Petrified Forest National Park, President Theodore Roosevelt Junior

The Petrified Forest National Park in Arizona

I’ve been to a Petrified Forest, north of Napa, before; but the Petrified Forest in Arizona is far more massive in size and more ancient. Parts of the 7,500 square foot Painted Desert is hundreds of millions of years up to a billion years old.

The surface of the painted forest existed when the supercontinent Pangea existed, during the age of the dinosaurs. Therefore, several teams of archeologists have come in search of dinosaur remains.

In prehistoric times, the Painted Desert served as a trade route for various Native American peoples.

In 1906, Theodore Roosevelt signed an act making the Painted Desert the United States of American’s second national monument. In total, during Theodore Roosevelt’s presidency, he signed into law the creation of 5 National Parks and 18 National Monuments.

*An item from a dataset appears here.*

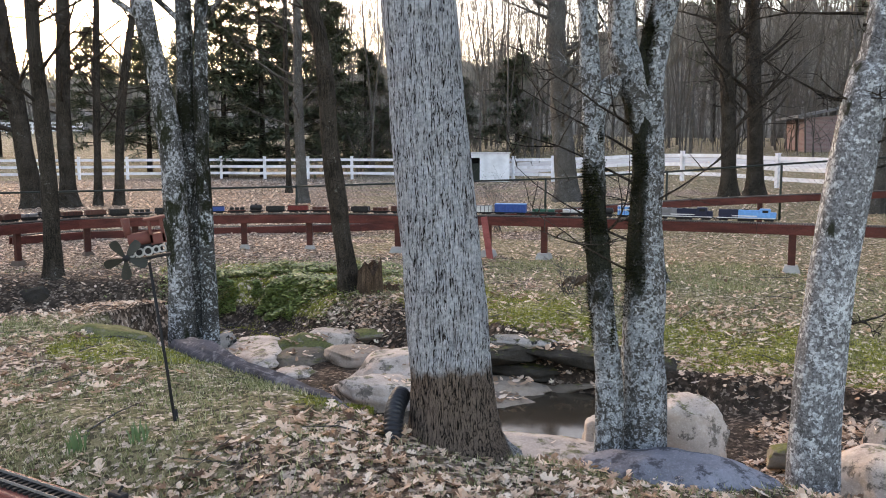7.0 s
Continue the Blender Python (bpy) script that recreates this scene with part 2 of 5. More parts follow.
M_SHAGGY = bark("shaggy_grey_bark", (0.03, 0.028, 0.026), (0.16, 0.155, 0.148), (0.24, 0.235, 0.225), (0.36, 0.38, 0.37), 0.45, 45, 0.14, (0.02, 0.02, 0.014), 0.03, 0.62)
M_GREYB = bark("grey_bark", (0.05, 0.045, 0.04), (0.15, 0.14, 0.126), (0.19, 0.18, 0.165), (0.34, 0.37, 0.36), 0.3, 60, 0.25)
M_WOODS = bark("far_bark", (0.06, 0.053, 0.046), (0.17, 0.152, 0.133), (0.23, 0.208, 0.186), None, 0, 30, 0.2)

# ---------------------------------------------------------------- ground
CREEK = [(-9, 11.2), (-6.5, 10.4), (-4.5, 9.55), (-2.5, 9.0), (-0.8, 9.2), (0.6, 9.1), (1.35, 7.9), (1.95, 6.7), (2.65, 5.55), (3.5, 4.85), (4.4, 3.98), (5.2, 3.32), (6.2, 2.7), (7.7, 2.2), (9.5, 1.6)]
CREEKBED = [-0.5, -0.5, -0.5, -0.48, -0.46, -0.42, -0.4, -0.41, -0.53, -0.44, -0.38, -0.34, -0.22, -0.08, 0.0]
WATER = -0.43


def creek_at(x, y):
    """Distance from the creek's middle line and the depth of its bed there."""
    best = (1e9, 0.0, 0)
    for i in range(len(CREEK) - 1):
        (ax, ay), (bx, by) = CREEK[i], CREEK[i + 1]
        dx, dy = bx - ax, by - ay
        k = min(1, max(0, ((x - ax) * dx + (y - ay) * dy) / (dx * dx + dy * dy)))
        d = math.hypot(x - ax - k * dx, y - ay - k * dy)
        if d < best[0]:
            best = (d, CREEKBED[i] + k * (CREEKBED[i + 1] - CREEKBED[i]), i + k)
    return best


def near_side(x, y, s):
    i = min(int(s), len(CREEK) - 2)
    (ax, ay), (bx, by) = CREEK[i], CREEK[i + 1]
    return (bx - ax) * (y - ay) - (by - ay) * (x - ax) < 0


def ground(x, y):
    r = math.hypot(x, y)
    b = math.degrees(math.atan2(x, y))
    g = 0.03
    # near bank and mound
    near = sstep(9.5, 6.5, y + 0.35 * x) * sstep(2.0, 0.7, x)
    g += 0.17 * near * sstep(3.0, 4.2, y + 0.87 * x)
    g -= 0.08 * sstep(2.0, 3.4, x) * sstep(6, 3, r)
    # lawn swell and rises
    g += 0.05 * sstep(9, 12, r) * sstep(25, -5, b) - 0.06 * sstep(7, 9, r) * sstep(35, 50, b) * sstep(75, 60, b)
    g += 0.52 * sstep(13.3, 17.5, r) * (0.2 * sstep(18, 40, b) + 0.8 * sstep(42, 56, b)) * (1 - 0.6 * sstep(58, 78, b))
    r0 = 50 - 24 * sstep(12, 40, b)
    if r > r0 and abs(b) < 170:
        q = r - r0
        k = 0.075 - 0.027 * sstep(15, 40, b)
        g += k * min(q, 52 + 0.12 * (q - 52)) * sstep(0, 14, q) if r < 200 else k * (52 + 0.12 * (148 - r0))
    d, bed, s = creek_at(x, y)
    if d < 3:
        w0, w1 = 0.3, 0.95 + 0.28 * sstep(4.5, 2.5, s) - 0.22 * sstep(8.0, 9.5, s)
        if near_side(x, y, s):
            k = sstep(4.5, 6.0, s)
            k2 = sstep(4.4, 3.4, s)
            w0, w1 = 0.3 + 0.5 * k + 0.45 * k2, w1 + (1.4 - 0.5 * sstep(10.5, 12.5, s)) * k + 0.75 * k2
        else:
            k = sstep(4.6, 3.6, s)
            w0, w1 = w0 - 0.2 * k, w1 + 0.3 * k
            k = sstep(7.2, 8.4, s) * sstep(13.2, 11.8, s)
            g -= 0.25 * sstep(3.0, 0.8, d) * k
            w0, w1 = w0 + 0.15 * k, w1 + (0.72 - w1) * k
        d += 0.13 * fbm(x * 1.7, y * 1.7)
        g += (bed - g) * sstep(w1, w0, d)
    if r < 60:
        g += 0.022 * fbm(x * 0.9, y * 0.9) * sstep(0, 4, r) + 0.008 * fbm(x * 5, y * 5)
    return g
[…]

In the 1920s Route 66 was built inside the boundaries of the Painted Desert. Soon after the creation of the highway the Painted Desert Inn and The Lion Farm were created as roadside attractions.

An abandoned vehicle marks a portion of the Route 66 that lay within the Painted Desert.

Author’s Note:

More Information on the creation of National Parks in the United States can be found in this National Geographic article.

Meteor Crater National Park

Meteor Crater National Park

Meteor Crater National Park was created from a meteor that struck the American Continent about fifty thousand years ago.

I was fascinated to find out that it was estimated that the meteor had traveled to earth at a speed of approximately 40,000 miles per hour. I was able to touch a fragment of the meteor, that caused the mile wide crater, inside the visitors center.

Neil Armstrong, and other astronauts have trained at the crater site for their moon missions, because the land structure of the area is akin to those of the craters of the moon.

Outside of the visitors center, there is an Astronaut Hall of Fame dedicated the all of the astronauts who at trained at the crater site.